■ BRIEF: The required output consists solely of the lines from the one containing "Continue the Blender" down to the one containing "m = Matrix.Translation(c)", both included, each quoted exactly.

+ + + + + + +

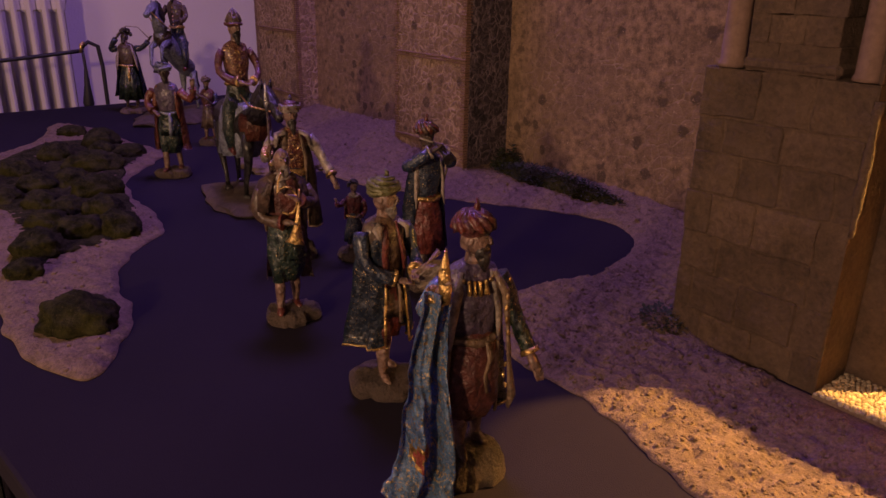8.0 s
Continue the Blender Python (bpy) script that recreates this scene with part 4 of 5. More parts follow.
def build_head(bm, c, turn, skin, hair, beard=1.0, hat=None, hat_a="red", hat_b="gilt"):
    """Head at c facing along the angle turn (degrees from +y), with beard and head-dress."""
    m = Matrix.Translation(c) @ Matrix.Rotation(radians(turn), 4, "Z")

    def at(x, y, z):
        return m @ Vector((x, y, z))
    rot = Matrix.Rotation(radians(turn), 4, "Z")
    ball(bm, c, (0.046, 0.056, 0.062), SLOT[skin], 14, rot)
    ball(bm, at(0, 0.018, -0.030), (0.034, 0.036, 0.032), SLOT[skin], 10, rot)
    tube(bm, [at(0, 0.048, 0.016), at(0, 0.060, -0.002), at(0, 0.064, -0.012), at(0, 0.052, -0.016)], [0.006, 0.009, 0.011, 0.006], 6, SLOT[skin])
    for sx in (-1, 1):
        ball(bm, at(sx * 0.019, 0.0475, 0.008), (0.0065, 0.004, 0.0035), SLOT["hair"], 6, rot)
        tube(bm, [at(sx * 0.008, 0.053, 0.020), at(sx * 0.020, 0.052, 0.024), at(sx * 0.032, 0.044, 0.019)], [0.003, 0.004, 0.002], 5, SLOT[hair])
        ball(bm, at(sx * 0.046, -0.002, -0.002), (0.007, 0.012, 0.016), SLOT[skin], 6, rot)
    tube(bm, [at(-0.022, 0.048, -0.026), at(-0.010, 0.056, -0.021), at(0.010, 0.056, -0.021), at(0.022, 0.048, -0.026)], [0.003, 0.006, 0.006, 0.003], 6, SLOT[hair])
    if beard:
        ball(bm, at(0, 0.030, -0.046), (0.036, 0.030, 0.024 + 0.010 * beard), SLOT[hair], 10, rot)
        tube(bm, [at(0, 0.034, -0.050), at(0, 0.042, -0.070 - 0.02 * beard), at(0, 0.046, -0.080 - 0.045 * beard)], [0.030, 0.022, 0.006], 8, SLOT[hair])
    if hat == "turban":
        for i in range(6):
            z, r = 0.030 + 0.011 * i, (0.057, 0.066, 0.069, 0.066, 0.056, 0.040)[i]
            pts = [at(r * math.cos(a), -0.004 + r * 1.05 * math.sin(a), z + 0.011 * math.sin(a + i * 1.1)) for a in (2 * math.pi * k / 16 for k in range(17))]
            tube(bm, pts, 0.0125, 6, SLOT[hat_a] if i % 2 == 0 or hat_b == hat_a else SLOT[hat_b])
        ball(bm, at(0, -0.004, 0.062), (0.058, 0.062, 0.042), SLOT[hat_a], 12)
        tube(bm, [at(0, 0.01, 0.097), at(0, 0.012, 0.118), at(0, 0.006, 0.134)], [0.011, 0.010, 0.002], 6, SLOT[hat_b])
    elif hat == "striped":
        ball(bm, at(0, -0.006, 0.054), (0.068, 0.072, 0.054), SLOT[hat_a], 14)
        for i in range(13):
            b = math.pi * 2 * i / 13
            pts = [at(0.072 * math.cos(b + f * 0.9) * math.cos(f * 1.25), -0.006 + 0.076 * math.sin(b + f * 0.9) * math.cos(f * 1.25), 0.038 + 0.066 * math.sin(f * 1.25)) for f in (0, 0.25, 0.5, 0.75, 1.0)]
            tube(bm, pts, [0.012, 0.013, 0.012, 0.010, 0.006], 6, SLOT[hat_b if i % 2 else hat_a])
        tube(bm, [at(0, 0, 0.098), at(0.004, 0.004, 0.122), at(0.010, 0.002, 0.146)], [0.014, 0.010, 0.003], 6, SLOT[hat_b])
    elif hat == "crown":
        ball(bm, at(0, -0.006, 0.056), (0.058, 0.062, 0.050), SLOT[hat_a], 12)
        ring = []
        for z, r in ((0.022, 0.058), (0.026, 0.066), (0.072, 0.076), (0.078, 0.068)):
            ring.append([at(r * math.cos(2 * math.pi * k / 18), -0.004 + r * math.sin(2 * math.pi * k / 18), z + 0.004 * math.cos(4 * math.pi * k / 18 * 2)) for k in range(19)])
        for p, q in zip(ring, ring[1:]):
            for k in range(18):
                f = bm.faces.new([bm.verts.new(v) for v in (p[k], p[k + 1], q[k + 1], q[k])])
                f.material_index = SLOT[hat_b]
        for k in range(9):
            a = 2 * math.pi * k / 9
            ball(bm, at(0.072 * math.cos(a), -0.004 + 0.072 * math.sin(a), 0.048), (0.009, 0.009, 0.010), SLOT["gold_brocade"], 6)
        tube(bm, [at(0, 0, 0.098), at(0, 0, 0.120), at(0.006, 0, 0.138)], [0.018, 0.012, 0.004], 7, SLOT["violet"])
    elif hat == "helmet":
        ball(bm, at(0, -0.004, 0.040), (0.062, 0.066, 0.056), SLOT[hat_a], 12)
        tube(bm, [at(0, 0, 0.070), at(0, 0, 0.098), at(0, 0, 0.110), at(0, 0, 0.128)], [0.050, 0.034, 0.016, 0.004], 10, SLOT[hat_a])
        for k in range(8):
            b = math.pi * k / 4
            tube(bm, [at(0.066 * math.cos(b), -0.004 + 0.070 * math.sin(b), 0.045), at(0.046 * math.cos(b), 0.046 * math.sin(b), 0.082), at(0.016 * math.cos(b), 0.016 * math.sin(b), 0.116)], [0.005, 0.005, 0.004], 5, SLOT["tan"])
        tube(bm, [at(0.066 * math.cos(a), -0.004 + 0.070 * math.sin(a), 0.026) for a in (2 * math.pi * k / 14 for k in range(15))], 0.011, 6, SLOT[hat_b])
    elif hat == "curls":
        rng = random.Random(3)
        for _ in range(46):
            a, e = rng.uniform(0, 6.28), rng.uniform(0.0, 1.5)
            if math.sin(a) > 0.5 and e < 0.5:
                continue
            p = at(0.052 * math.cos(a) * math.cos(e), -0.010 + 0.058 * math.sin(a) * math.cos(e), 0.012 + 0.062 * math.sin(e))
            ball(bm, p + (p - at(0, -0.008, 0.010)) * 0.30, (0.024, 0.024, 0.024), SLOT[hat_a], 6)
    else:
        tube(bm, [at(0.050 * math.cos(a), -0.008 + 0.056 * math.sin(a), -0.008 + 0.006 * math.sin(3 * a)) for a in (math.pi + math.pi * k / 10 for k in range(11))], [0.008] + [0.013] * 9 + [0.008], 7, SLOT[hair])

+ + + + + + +

■ REPLY TO THE TASK:
Continue the Blender Python (bpy) script that recreates this scene with part 4 of 5. More parts follow.
def build_head(bm, c, turn, skin, hair, beard=1.0, hat=None, hat_a="red", hat_b="gilt"):
    """Head at c facing along the angle turn (degrees from +y), with beard and head-dress."""
    m = Matrix.Translation(c) @ Matrix.Rotation(radians(turn), 4, "Z")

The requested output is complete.